Tetapi dampak yang terlihat dari agama keturunan adalah tidak adanya kedalaman hati dan pikiran dalam menjalankan ajaran. Berbeda dengan orang mualaf yang ketika dilihat dari segi ibadah dhohirnya, terkadang lebih khusyuk ketimbang orang yang berislam dari bayi. Hal ini dikarenakan mualaf telah “menemukan” wujud Allah dalam diri mereka sendiri.

Mengapa bisa disebut demikian? Apakah perlu wujud Allah untuk menjadi hamba yang tawakal? Pengetahuan terhadap Allah menentukan kadar keimanan seseorang.
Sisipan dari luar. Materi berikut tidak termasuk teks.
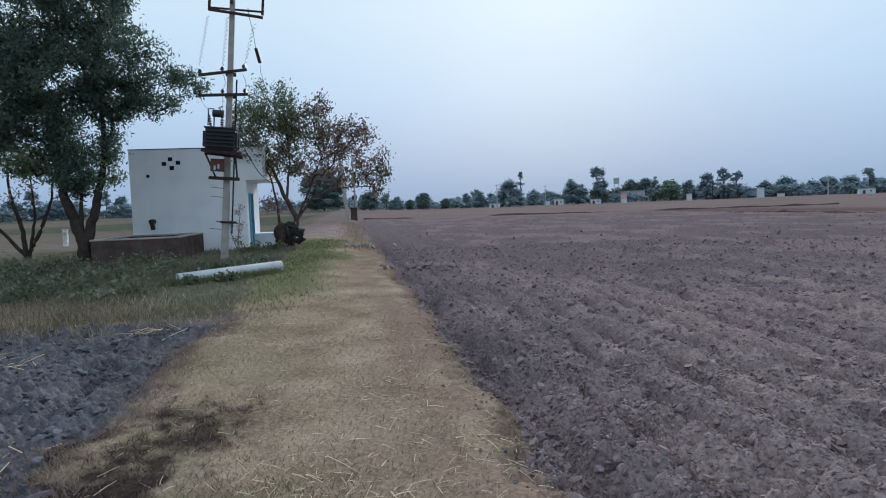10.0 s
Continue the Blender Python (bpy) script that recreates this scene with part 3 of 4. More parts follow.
def tree(name, label, m, stems, blobs, leaf, bark="bark", seed=1, group="", tip_r=0.012, long=1.8, droop=0.0, category="tree", per=16, spread=0.22, stiff=0.0, full=1.0, hollow=0.55, swell=1.0):
    """stems: lines with a first and last radius; blobs: middle, radii, number of leaves, material, of the foliage, which twigs carry in small tufts of per leaves."""
    rng = np.random.RandomState(seed)
    root = thing(name, m, label, category, group)
    wood = Pile()
    joints = []
    for line, r0, r1 in stems:
        pts = np.array(line, float)
        t = np.linspace(0, len(pts) - 1, len(pts) * 5)
        P = np.stack([np.interp(t, np.arange(len(pts)), pts[:, k]) for k in range(3)], 1)
        P[1:] += rng.normal(0, r0 * 0.14, P[1:].shape)
        wood.add(*tube(P, (r0 * 1.25, r0, (r0 + r1) / 2, r1), 9))
        joints.append(P[len(P) // 3:])
    targets, tuft = [], []
    for b, (c, rad, n, mat) in enumerate(blobs):
        q = max(3, int(n * full / per))
        d = rng.normal(0, 1, (q, 3))
        d /= np.linalg.norm(d, axis=1)[:, None]
        targets.append(np.array(c) + d * swell * np.array(rad) * (hollow + (1 - hollow) * rng.rand(q, 1)) ** 0.6 * rng.uniform(0.55, 1.08, (q, 1)))
        tuft += [b] * q
    targets, tuft = np.concatenate(targets), np.array(tuft)
    twigs, ways = branch_out(np.concatenate(joints), targets, max(r for _, r, _ in stems) * 0.55, rng, tip_r)
    wood.add(np.concatenate(twigs.v), np.concatenate(twigs.f))
    mats = [b[3] for b in blobs]
    crowns = {}
    for mat in dict.fromkeys(mats):
        idx = np.where(np.array([mats[b] == mat for b in tuft]))[0]
        k = np.repeat(idx, rng.randint(max(1, per // 2), per * 3 // 2 + 1, len(idx)))
        back = rng.uniform(0, 2.2, (len(k), 1)) * spread
        c = targets[k] - ways[k] * back + rng.normal(0, spread, (len(k), 3)) * (1, 1, 0.75)
        crowns.setdefault(mat, Pile()).add(*leaves(c, leaf, rng, long, droop, ways[k], stiff))
    ob = new("trunk", wood.mesh("trunk", M[bark]))
    ob.parent = root
    for mat, pile in crowns.items():
        ob = new("crown", pile.mesh("crown", M[mat], False))
        ob.parent = root
    return root


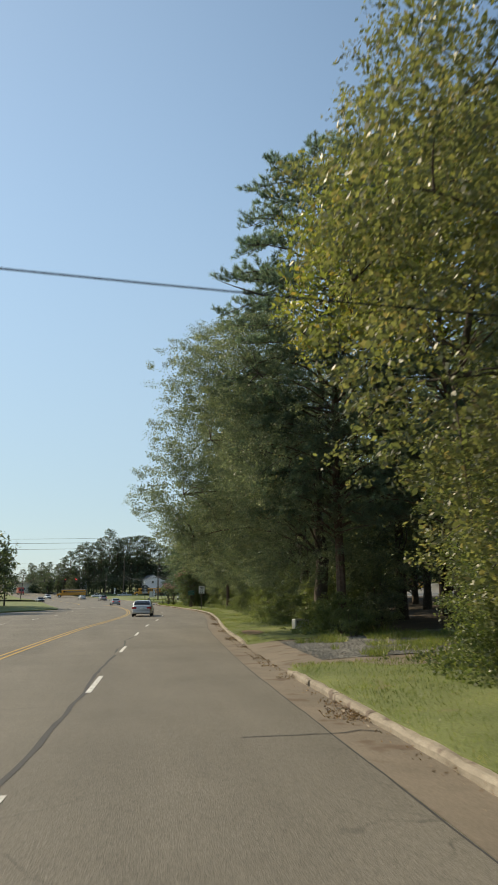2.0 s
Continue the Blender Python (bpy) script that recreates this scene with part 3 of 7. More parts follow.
# corner lawn, raised behind its kerb
lawn_edge = [(lawn_x(y), y) for y in (226, 212, 200, 190, 180, 172, 164, 156, 149, 142, 136, 131, 127, 125)] + [(4.2, 123.7)] + FARK[2:]
lawn_back = [(17.25, 121.05), (17.6, 121.4), (17.85, 122.0), (17.75, 122.9), (17.3, 123.7), (16.8, 125.2), (16.2, 127.0), (15.6, 131.0), (14.8, 137.7), (12.7, 141.6), (11.0, 146.1), (6.5, 149.2), (3.5, 153.0), (5.0, 157.5), (9, 158.4), (14.3, 158.0), (13.0, 163), (10.5, 170), (18, 180), (28, 186), (30, 196), (24, 206), (12, 216), (4, 222)]
outline = lawn_edge + lawn_back


def inside(x, y, poly):
    c = False
    for (x0, y0), (x1, y1) in zip(poly, poly[1:] + poly[:1]):
        if (y0 > y) != (y1 > y) and x < (x1 - x0) * (y - y0) / (y1 - y0) + x0:
            c = not c
    return c


def edge_dist(x, y, poly):
    best = 1e9
    for (x0, y0), (x1, y1) in zip(poly, poly[1:] + poly[:1]):
        dx, dy = x1 - x0, y1 - y0
        t = min(max(((x - x0) * dx + (y - y0) * dy) / (dx * dx + dy * dy), 0), 1)
        best = min(best, math.hypot(x - x0 - t * dx, y - y0 - t * dy))
    return best


def lawn_z(x, y):
    return land(max(x, 4), y) * min(1, max(0.0, (x + 60) / 60)) + 0.1 + 0.14 * min(1.0, edge_dist(x, y, outline) / 3.0)


bm = bmesh.new()
ring = [bm.verts.new((x, y, land(x, y) + 0.1)) for x, y in outline]
face = bm.faces.new(ring)
hem = [bm.verts.new((x, y, land(x, y) - 0.3)) for x, y in outline]
for i in range(len(ring)):
    bm.faces.new((ring[i - 1], ring[i], hem[i], hem[i - 1]))
bmesh.ops.triangulate(bm, faces=[face])
inner = [f for f in bm.faces if all(v.co.z > land(v.co.x, v.co.y) for v in f.verts)]
es = list({e for f in inner for e in f.edges})
bmesh.ops.subdivide_edges(bm, edges=es, cuts=5, use_grid_fill=True)
bmesh.ops.triangulate(bm, faces=bm.faces[:])
for v in bm.verts:
    if v.co.z > land(v.co.x, v.co.y) - 0.05 and edge_dist(v.co.x, v.co.y, outline) > 0.05:
        v.co.z = lawn_z(v.co.x, v.co.y) + 0.03 * noise.noise((v.co.x * 0.4, v.co.y * 0.4, 0))
bmesh.ops.recalc_face_normals(bm, faces=bm.faces[:])
lawn = part("corner_lawn", bm, "turf")
setting(lawn, "raised green corner lawn inside a kerb", "lawn")

# near corner lawn between main road and side street
def behind(pts, d):
    """The line of the kerb's back, d behind its face."""
    res = []
    for i, p in enumerate(pts):
        a, b = pts[max(i - 1, 0)], pts[min(i + 1, len(pts) - 1)]
        t = (Vector(b) - Vector(a)).normalized()
        res.append((p[0] + t.y * d, p[1] - t.x * d))
    return res


nl = [(4.48, 98.0)] + behind(NEARK, 0.13)[1:] + [(80, 70), (40, 97.9)]
bm = bmesh.new()
fc = bm.faces.new([bm.verts.new((x, y, 0.085)) for x, y in nl])
bmesh.ops.triangulate(bm, faces=[fc])
lawn_b = part("corner_lawn", bm, "turf")
setting(lawn_b, "grassy corner beside the rounded kerb", "lawn")

# cross street beyond the lawn and the ground behind it
cs = finish("cross_street", grid_mesh("cross_street", [[(x, y0 + 0.02 * (x + 10), land(-40, y0) + 0.015) for y0 in (228, 233, 238, 243)] for x in np.linspace(-70, 140, 22)]), "asphalt")
setting(cs, "asphalt cross street beyond the lawn", "road")
bk = finish("back_bank", grid_mesh("back_bank", [[(x, y, land(-40, min(y, 243)) + z + 0.2 * noise.noise((x * 0.05, y * 0.05, 0))) for y, z in ((243.5, 0.0), (246, 0.25), (252, 0.9), (262, 1.6), (300, 3.0), (520, 9.0))] for x in np.linspace(-14, 260, 40)]), "turf")
setting(bk, "rising grassy bank behind the cross street", "bank")
bk2 = finish("back_field", grid_mesh("back_field", [[(x, y, land(30, min(y, 226)) + z) for y, z in ((120, 0.05), (150, 0.08), (190, 0.15), (226, 0.2))] for x in np.linspace(58, 300, 14)]), "turf")
setting(bk2, "grass strip beyond the forecourt", "grass")


def rise_z(x, y):
    f = min(max((y - 221) / 15, 0), 1) * min(max((x - 22) / 8, 0), 1) * min(max((84 - x) / 8, 0), 1)
    return land(-40, min(y, 240)) - 0.02 + 1.45 * f * f * (3 - 2 * f)


rise = finish("rising_drive", grid_mesh("rising_drive", [[(x, y, rise_z(x, y)) for y in np.linspace(219, 246, 19)] for x in np.linspace(20, 86, 34)]), "asphalt_lot")
setting(rise, "dark asphalt drive rising behind the forecourt", "drive")
isle = flat_patch("grass_island", [(48.5, 230.6), (50.5, 228.2), (55, 226.8), (62, 226.4), (70, 227.2), (73, 229.5), (70, 232.0), (60, 232.6), (52, 232.2)], 0.12, "turf", None, rise_z, 0.1)
skirt(isle, 0.3)
setting(isle, "kerbed grass island in the rising drive", "grass")
isle_kerb = flat_patch("island_kerb", [(48.1, 230.7), (50.3, 227.9), (55, 226.45), (62, 226.05), (70.2, 226.9), (73.5, 229.5), (70, 232.2), (60, 232.8), (52, 232.4)], 0.09, "concrete", None, rise_z)
skirt(isle_kerb, 0.3)
setting(isle_kerb, "pale concrete kerb round the grass island", "kerb")

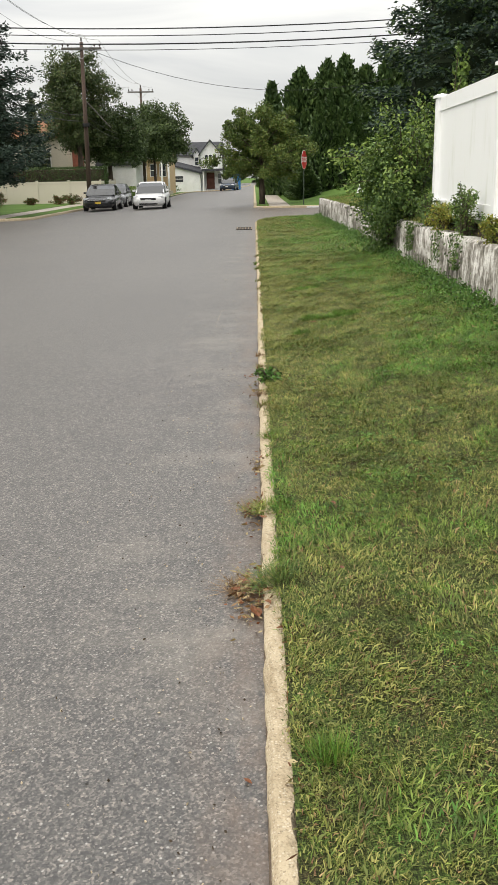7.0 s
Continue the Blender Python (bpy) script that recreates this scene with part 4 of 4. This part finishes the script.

Karena iman manusia sifatnya dinamis, kadang di atas kadang di bawah, dan hal tersebut perlu dipacu setiap waktu.

Ketika seseorang telah menemukan hubungan sejati antara dirinya dengan Tuhan, maka dengan mudah akan mengontrol keimanan agar senantiasa berada di atas. Hal tersebut sering disebut dengan kejadian makrifat atau proses mengenal Tuhan secara intens melalui wasilah tertentu yang sesuai dengan kadar keimanan hamba. Hal itu juga bisa disebut dengan jalan untuk mengetahui Allah.

Makrifatullah memiliki tingkatan yang berbeda-beda, hal tersebut disesuaikan dengan kadar keimanan seorang hamba. Yang nantinya menimbulkan mahabbah atau kecintaan terhadap Allah.


Tingkatan Makrifat

Di dalam buku Ma’rifatullah (Membangun Kecerdasan Spiritual, Intelektual, Emosional, Sosial, dan Akhlak Karimah) karya K.H. Muchtar Adam dan Fadhlullah Muh. Said disebutkan bahwa setidaknya tingkatan makrifat ada dua secara garis besar, yaitu makrifat “keimanan” dan makrifat “keyakinan”.

Untuk menuju tingkatan tersebut terdapat tiga metode, yaitu; metode akal, asmaul husna, dan ibadah. Pada setiap metode, menghasilkan tingkatan makrifat yang berbeda.

Seperti pada metode asmaul husna misalnya, setidalnya ada lima bentuk versi manusia di dalamnya yang muaranya sama-sama tawakal dan menjadi hamba yang taat kepada Allah.

Pertama, makrifat dengan al-Qadirnya (menimbulkan perasaan Khauf atau takut). Pada tingkatan ini, hamba akan takut akan azab-Nya sehingga menjadikan hamba tersebut mematuhi segala bentuk perintah dan larangan.

Kedua, makrifat dengan al-Kafi (mendapatkan jaminan dari Allah). Hal ini menjadikan manusia senantiasa merasa memiliki kekurangan dan bergantung terhadap Allah.

Ketiga, makrifat dengan muraqabbah (berada dekat atau selalu diawasi oleh Allah). Merasa dekat akan menjadikan manusia sebagai hamba yang taat beribadah.

Keempat, yakni makrifat dengan al-Haya’u (merasa malu kepada Allah). Kesadaran ini menjadikan seorang hamba senantiasa menghormati dan memuliakam Allah dengan mengerjakan seluruh perintah dan larangan.

Kelima, yaitu makrifat dengan syauq (kerinduan atau merasa rindu kepada Allah). Perasaan ini membuat seorang hamba di dalam jiwanya terdapat cinta dan rindu yang berkobar dan membara. Dengan seluruh pencapaian tersebut menjadikan ibadah yang dilakukan tidak melirik ataupun tergoda hal lain selain Allah.

Semua hal ini seperti yang terdapat pada Q.S. Al-Ankabut ayat 69, “Dan orang-orang yang berjihad untuk (mencari keridaan) kami, kami akan tunjukkan kepada mereka jalan-jalan kami. Dan sungguh, Allah beserta orang-orang yang berbuat baik”.

Poin pentingnya terdapat dalam kalimat “subulana” yang merupakan kalimat jamak yang memiliki makna ganda, “jalan-jalan”.

Hal ini berarti bahwa jalan atau cara menuju Allah sangat banyak. Dan, dari semua jalan tersebut muaranya adalah mahabbah kepada Allah yang di dalamnya memerlukan tiga aspek penting; aspek kognitif (pengetahuan), afektif dan psikomotor.

Ketiga aspek tersebut akan menciptakan sebuah sikap dan nilai di dalam diri manusia.